# DESCRIPTION OF THE TASK
Write out each line in which the string "degrees" is present.

─── DATA FOR THIS EXERCISE

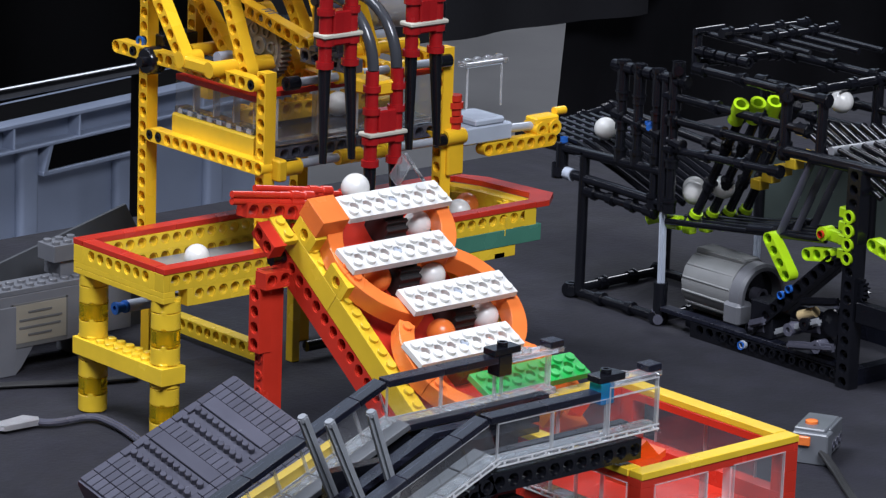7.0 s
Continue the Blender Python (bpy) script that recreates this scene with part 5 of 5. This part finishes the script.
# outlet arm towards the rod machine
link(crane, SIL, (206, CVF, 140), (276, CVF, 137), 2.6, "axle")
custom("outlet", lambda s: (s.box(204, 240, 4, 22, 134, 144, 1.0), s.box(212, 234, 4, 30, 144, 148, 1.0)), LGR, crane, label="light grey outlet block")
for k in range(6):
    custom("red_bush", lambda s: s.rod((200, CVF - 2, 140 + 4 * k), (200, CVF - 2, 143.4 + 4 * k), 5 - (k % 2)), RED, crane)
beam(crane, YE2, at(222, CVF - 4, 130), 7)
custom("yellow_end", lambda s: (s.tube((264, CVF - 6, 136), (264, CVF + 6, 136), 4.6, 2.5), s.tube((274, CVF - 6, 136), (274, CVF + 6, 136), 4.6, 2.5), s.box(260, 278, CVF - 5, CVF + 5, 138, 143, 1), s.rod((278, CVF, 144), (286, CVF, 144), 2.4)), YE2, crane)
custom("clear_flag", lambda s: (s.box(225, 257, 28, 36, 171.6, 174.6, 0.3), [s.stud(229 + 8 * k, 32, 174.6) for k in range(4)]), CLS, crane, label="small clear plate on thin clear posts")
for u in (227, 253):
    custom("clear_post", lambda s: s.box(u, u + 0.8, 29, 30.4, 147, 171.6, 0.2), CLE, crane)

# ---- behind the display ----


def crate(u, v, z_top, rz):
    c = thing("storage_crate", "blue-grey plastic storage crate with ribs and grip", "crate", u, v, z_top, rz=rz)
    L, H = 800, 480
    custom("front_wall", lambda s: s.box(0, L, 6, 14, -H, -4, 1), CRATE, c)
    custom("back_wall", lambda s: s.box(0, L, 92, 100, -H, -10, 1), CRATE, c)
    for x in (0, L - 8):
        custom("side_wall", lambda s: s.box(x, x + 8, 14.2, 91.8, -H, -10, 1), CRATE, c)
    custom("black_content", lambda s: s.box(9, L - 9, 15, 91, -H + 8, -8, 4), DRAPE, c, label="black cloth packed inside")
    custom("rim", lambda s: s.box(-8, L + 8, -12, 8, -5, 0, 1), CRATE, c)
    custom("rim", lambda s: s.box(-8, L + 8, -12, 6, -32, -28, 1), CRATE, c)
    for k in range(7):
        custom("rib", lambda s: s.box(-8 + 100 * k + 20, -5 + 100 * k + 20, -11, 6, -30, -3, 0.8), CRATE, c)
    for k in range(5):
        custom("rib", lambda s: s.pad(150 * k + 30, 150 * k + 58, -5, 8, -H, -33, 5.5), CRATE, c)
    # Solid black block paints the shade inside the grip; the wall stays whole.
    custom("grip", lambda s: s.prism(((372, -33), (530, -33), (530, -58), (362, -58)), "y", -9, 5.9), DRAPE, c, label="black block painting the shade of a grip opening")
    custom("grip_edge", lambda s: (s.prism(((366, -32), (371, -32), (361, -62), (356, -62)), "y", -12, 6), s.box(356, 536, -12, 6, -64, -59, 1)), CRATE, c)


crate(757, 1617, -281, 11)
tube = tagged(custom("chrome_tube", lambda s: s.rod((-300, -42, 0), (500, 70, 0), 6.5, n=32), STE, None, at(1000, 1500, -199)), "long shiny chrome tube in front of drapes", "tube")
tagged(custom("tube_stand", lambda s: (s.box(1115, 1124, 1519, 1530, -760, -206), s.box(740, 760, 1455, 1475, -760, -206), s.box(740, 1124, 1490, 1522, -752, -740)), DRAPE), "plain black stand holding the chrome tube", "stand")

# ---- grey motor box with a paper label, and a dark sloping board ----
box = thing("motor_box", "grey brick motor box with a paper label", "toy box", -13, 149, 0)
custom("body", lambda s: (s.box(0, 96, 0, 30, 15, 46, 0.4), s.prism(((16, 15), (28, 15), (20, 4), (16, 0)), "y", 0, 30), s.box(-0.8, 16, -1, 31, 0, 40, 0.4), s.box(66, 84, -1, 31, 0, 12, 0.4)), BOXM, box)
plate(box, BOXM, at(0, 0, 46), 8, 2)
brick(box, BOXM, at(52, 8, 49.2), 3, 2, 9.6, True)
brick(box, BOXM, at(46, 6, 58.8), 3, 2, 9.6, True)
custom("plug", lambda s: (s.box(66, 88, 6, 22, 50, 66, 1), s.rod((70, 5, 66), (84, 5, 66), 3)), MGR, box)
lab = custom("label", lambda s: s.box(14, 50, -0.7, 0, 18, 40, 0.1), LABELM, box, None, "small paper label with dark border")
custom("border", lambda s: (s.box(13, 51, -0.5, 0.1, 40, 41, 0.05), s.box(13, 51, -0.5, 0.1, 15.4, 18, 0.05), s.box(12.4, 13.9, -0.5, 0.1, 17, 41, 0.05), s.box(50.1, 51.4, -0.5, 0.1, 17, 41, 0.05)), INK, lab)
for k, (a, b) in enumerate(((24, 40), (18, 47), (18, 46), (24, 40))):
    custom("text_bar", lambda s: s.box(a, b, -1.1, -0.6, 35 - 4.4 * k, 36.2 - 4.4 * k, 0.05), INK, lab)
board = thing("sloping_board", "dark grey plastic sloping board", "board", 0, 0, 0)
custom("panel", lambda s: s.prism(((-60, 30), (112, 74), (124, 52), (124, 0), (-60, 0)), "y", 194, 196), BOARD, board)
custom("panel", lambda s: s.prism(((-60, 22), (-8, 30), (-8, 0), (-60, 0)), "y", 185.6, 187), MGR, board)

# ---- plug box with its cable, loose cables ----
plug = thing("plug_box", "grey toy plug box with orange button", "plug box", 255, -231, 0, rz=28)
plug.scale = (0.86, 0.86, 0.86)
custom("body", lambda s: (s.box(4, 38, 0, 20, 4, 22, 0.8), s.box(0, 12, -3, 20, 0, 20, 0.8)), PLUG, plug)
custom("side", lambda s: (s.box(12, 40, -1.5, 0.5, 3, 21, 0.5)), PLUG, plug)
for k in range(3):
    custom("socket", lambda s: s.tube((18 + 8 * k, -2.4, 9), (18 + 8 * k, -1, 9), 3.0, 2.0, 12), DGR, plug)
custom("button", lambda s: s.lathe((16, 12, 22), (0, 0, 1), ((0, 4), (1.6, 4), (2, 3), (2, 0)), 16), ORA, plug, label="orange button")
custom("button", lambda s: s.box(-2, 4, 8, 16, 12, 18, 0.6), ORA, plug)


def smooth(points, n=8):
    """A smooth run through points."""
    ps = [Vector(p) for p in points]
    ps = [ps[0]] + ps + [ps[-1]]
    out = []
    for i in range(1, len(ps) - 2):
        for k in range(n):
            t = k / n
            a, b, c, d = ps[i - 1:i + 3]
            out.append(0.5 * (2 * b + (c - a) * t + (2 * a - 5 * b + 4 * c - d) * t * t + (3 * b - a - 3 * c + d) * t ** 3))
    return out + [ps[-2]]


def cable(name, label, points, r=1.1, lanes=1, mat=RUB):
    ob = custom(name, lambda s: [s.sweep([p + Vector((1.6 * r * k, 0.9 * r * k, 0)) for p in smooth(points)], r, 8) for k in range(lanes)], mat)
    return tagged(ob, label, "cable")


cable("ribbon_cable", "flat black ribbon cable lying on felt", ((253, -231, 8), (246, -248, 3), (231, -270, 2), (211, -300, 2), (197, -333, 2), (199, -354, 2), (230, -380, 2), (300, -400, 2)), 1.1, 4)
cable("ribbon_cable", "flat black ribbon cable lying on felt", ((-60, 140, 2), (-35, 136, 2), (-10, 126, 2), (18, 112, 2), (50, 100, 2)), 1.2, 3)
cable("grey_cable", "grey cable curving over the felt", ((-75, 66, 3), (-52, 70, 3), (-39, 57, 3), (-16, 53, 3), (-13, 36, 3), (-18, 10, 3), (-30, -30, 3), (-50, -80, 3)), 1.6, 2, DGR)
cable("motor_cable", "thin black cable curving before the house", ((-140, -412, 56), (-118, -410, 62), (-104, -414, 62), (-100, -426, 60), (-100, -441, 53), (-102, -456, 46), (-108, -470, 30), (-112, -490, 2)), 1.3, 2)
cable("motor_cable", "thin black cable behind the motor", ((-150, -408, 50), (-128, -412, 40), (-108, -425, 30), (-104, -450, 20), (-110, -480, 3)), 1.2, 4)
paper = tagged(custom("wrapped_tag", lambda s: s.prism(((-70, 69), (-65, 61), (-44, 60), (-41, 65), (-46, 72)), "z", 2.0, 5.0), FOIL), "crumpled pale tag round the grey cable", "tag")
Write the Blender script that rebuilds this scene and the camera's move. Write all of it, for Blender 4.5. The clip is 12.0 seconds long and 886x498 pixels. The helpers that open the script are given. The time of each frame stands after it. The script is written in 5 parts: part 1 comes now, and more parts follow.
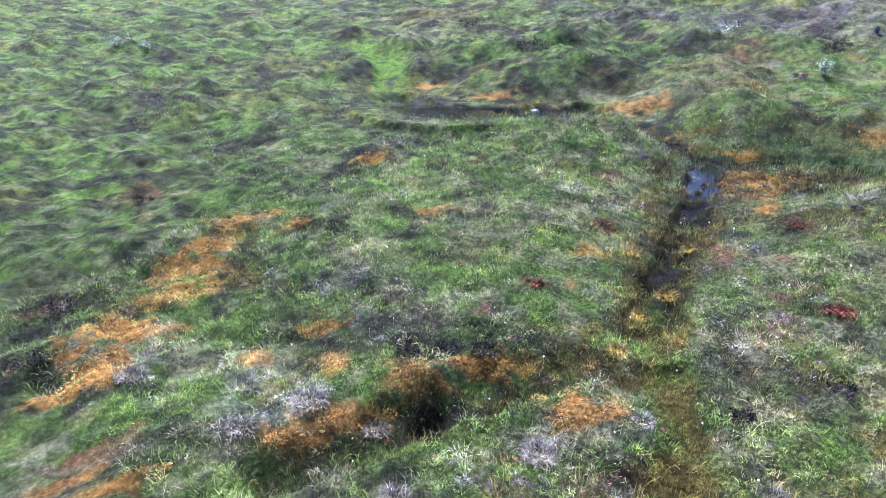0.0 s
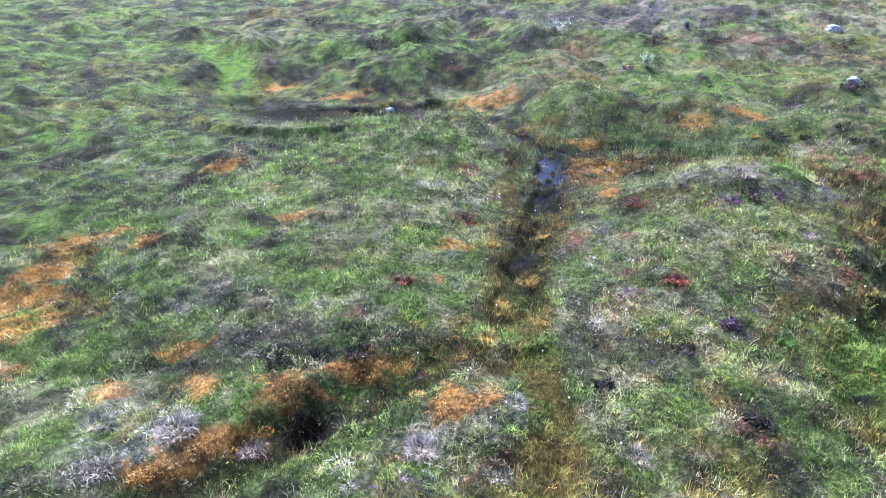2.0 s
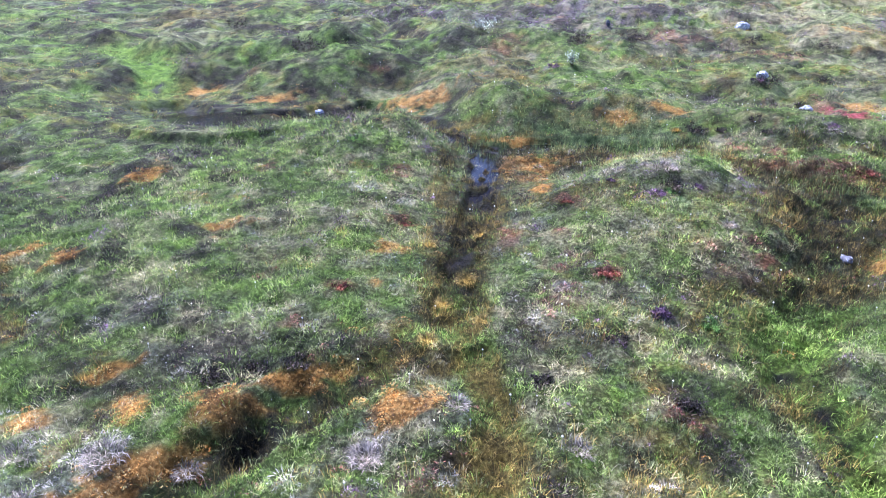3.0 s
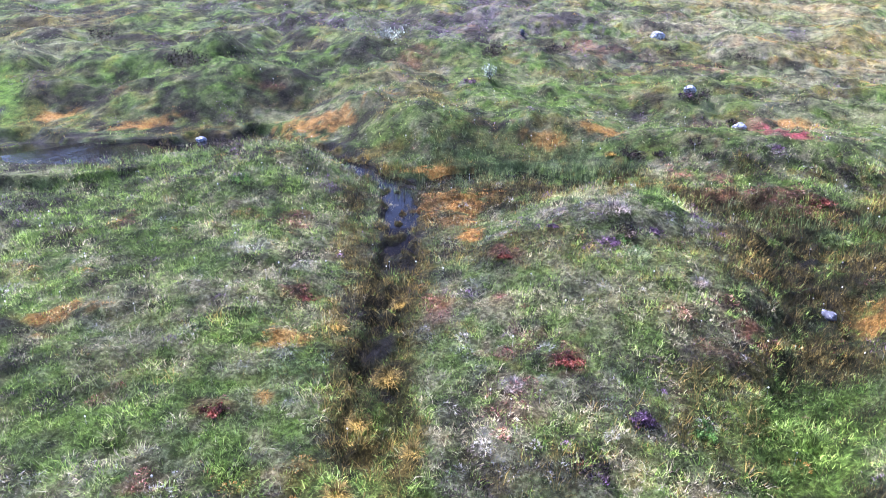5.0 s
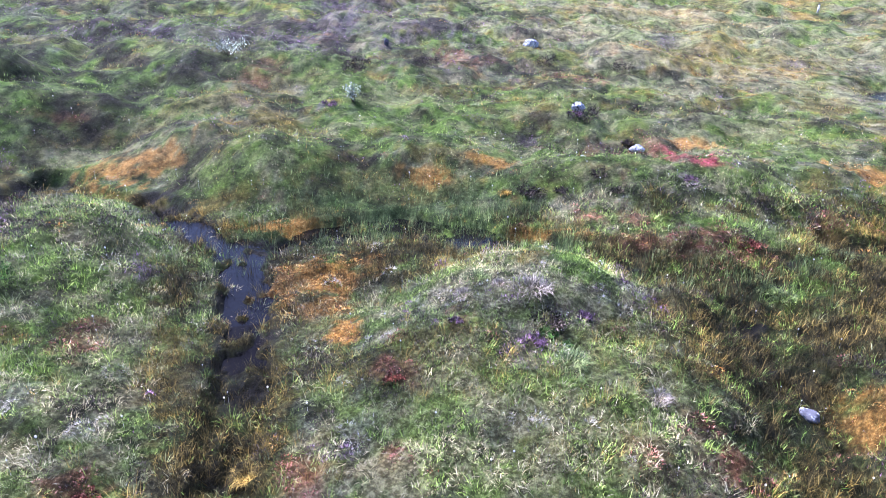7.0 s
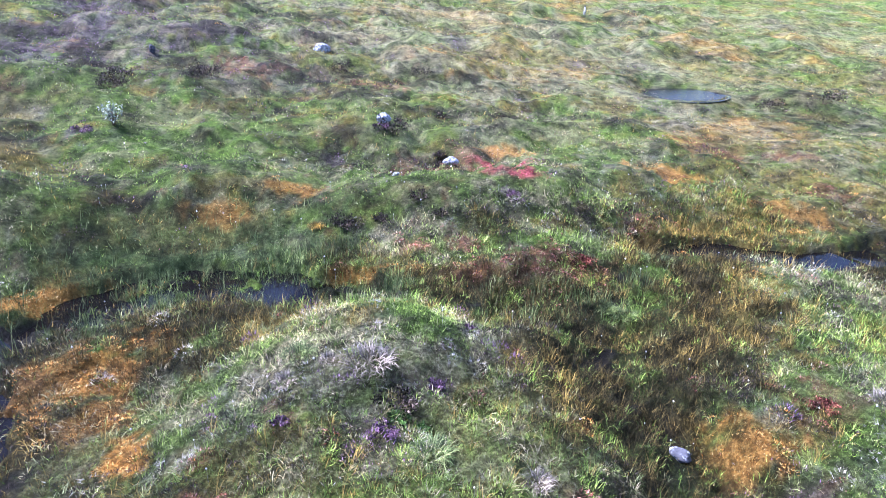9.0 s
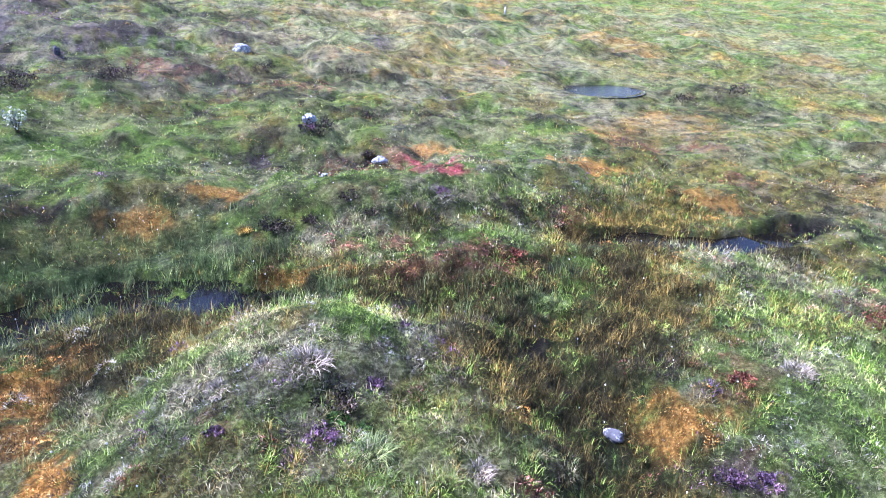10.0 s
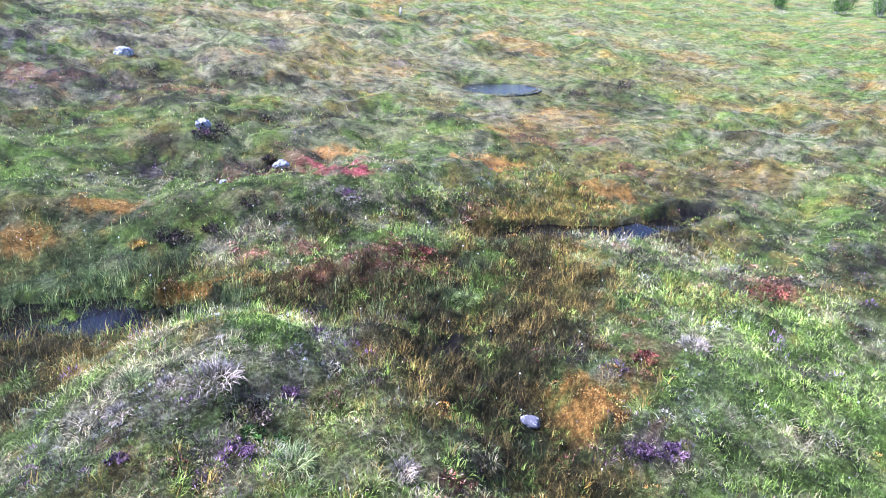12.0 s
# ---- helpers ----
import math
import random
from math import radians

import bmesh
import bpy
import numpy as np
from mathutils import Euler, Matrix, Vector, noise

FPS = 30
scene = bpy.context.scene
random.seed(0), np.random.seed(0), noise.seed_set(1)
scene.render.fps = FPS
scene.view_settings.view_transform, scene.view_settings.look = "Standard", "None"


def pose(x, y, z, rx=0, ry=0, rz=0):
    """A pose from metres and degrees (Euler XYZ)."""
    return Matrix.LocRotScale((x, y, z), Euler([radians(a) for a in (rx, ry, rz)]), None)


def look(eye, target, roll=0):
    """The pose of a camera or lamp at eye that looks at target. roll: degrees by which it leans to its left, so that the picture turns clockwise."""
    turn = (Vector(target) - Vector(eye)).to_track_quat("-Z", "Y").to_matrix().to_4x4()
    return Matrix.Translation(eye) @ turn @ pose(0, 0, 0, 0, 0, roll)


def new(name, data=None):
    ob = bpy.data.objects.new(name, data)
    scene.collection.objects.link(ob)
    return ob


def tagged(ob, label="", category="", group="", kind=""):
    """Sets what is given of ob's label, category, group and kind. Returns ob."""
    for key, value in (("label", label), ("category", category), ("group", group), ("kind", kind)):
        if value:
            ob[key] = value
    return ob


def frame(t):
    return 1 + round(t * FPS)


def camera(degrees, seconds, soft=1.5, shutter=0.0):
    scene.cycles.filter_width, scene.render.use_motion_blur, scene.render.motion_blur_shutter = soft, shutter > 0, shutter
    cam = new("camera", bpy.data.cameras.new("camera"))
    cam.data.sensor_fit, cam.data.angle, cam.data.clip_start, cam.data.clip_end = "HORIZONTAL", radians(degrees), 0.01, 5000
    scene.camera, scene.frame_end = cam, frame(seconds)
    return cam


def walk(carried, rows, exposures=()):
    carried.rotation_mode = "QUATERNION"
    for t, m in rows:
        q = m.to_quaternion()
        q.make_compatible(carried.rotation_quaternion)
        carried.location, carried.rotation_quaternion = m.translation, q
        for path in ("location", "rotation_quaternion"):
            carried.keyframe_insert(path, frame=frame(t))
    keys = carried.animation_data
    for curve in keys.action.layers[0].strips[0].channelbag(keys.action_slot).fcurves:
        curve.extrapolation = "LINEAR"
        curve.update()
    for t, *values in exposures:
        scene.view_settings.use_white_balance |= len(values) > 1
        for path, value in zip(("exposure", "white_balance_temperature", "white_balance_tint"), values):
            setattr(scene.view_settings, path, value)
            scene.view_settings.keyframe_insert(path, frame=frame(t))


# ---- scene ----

──────

# EXERCISE RESPONSE
    """A pose from metres and degrees (Euler XYZ)."""
    """The pose of a camera or lamp at eye that looks at target. roll: degrees by which it leans to its left, so that the picture turns clockwise."""
def camera(degrees, seconds, soft=1.5, shutter=0.0):
    cam.data.sensor_fit, cam.data.angle, cam.data.clip_start, cam.data.clip_end = "HORIZONTAL", radians(degrees), 0.01, 5000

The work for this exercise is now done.